- WHAT THE TASK REQUIRES
Find the word "follow" in the data. Return every line where it appears.

- ENTRIES PROVIDED
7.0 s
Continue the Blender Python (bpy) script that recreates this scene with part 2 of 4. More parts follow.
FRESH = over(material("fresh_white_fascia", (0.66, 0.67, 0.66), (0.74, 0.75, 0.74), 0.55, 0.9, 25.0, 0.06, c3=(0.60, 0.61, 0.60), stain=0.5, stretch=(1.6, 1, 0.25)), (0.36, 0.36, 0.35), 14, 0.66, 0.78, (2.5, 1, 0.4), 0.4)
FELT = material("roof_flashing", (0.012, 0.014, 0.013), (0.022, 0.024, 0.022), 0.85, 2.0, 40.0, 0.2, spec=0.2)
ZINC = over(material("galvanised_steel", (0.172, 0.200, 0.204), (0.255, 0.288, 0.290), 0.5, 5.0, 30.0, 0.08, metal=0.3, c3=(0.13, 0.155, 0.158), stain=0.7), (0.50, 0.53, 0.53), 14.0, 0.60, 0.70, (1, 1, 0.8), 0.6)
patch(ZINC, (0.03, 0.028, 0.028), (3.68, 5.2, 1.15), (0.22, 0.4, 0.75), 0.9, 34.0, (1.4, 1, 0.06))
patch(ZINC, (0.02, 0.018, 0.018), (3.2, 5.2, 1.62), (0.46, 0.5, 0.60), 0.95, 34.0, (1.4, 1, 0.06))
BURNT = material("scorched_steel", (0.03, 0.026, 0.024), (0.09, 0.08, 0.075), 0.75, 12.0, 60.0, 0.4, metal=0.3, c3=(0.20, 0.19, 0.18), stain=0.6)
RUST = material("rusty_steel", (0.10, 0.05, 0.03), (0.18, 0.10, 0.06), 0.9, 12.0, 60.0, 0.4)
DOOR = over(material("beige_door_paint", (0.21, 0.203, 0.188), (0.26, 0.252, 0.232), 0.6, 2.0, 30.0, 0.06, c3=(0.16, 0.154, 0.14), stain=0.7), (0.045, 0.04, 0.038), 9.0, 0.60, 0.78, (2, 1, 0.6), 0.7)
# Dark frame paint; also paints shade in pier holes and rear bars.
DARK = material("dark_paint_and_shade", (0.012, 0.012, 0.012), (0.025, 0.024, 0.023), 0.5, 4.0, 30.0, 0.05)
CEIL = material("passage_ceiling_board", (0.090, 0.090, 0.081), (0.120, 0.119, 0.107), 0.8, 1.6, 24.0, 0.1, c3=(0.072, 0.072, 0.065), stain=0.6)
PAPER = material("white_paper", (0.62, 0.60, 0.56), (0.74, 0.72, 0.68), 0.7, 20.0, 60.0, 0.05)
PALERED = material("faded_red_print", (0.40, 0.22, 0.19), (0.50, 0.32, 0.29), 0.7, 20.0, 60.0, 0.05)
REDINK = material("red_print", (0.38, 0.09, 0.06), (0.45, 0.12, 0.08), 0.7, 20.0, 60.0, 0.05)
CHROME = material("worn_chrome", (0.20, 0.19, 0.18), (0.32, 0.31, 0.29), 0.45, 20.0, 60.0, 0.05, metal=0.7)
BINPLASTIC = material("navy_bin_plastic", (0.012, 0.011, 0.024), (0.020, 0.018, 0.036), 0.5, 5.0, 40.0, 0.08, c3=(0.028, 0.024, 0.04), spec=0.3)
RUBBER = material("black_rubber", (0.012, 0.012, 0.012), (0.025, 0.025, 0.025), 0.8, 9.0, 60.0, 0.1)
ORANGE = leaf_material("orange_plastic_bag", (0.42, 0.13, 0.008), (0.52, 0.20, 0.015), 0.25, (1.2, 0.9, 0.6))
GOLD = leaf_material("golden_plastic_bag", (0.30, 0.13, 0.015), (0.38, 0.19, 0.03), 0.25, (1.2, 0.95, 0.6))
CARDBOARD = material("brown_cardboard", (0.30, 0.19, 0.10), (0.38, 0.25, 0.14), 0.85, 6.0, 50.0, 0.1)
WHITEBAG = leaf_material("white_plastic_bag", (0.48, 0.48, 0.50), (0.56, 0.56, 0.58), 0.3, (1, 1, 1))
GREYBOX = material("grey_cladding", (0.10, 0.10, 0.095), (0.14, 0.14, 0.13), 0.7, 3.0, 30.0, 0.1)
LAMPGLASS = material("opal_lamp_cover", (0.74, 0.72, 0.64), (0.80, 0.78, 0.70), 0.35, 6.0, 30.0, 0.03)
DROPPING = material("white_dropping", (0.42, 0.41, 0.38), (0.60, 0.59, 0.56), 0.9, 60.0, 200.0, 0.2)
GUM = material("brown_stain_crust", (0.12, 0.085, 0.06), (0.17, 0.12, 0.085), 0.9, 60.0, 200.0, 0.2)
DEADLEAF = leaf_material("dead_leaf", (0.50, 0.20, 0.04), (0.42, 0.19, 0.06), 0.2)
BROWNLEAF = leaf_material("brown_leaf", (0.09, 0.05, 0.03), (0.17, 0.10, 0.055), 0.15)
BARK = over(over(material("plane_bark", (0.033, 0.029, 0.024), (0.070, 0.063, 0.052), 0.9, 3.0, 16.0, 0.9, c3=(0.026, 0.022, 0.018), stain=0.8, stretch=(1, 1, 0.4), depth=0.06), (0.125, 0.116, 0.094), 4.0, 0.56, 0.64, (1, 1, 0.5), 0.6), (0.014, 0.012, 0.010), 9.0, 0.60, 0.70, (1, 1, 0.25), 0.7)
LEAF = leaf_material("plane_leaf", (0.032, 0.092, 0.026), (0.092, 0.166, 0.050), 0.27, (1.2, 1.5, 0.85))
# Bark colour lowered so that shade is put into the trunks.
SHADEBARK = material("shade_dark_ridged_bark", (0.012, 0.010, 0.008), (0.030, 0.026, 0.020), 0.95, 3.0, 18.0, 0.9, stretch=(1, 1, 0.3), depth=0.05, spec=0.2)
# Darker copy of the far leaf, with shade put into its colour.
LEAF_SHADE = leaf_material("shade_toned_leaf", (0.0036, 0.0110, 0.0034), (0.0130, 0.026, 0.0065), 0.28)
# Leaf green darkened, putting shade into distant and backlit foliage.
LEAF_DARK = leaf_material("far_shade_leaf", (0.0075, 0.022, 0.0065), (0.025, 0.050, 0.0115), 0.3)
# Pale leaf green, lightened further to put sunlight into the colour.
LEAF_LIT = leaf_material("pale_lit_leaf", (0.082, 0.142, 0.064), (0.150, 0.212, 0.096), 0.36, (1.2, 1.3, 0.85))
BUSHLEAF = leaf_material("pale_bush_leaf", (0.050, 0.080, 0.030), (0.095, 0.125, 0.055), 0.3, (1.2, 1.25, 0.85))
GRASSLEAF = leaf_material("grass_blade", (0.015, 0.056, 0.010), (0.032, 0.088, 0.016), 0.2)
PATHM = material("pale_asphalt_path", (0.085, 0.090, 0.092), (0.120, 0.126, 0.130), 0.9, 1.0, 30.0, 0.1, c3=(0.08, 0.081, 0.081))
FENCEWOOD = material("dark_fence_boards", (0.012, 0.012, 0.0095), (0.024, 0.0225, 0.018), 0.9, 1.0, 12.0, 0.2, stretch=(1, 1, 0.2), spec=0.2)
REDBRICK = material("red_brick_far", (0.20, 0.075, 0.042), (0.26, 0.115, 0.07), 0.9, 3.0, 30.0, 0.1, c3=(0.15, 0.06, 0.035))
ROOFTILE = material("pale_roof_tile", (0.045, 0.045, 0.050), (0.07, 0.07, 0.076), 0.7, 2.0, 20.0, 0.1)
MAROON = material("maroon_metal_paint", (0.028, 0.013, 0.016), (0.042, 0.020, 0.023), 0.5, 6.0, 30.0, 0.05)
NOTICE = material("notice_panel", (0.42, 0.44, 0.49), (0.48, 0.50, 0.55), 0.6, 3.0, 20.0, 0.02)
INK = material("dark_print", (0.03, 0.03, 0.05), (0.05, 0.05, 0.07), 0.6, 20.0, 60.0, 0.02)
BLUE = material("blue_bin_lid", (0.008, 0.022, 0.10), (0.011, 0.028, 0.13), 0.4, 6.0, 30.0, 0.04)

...

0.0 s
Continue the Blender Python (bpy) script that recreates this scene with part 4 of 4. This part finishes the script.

* * *

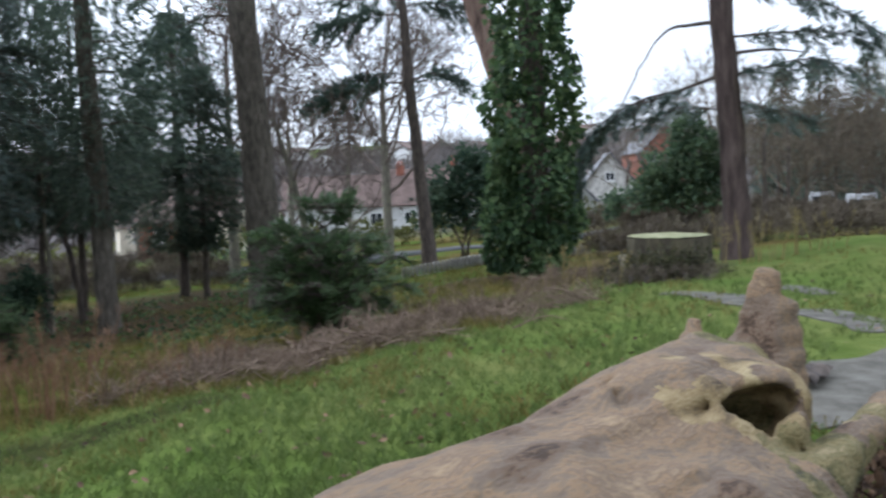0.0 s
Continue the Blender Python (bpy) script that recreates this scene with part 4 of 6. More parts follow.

- EXERCISE RESULT
Continue the Blender Python (bpy) script that recreates this scene with part 2 of 4. More parts follow.
Continue the Blender Python (bpy) script that recreates this scene with part 4 of 6. More parts follow.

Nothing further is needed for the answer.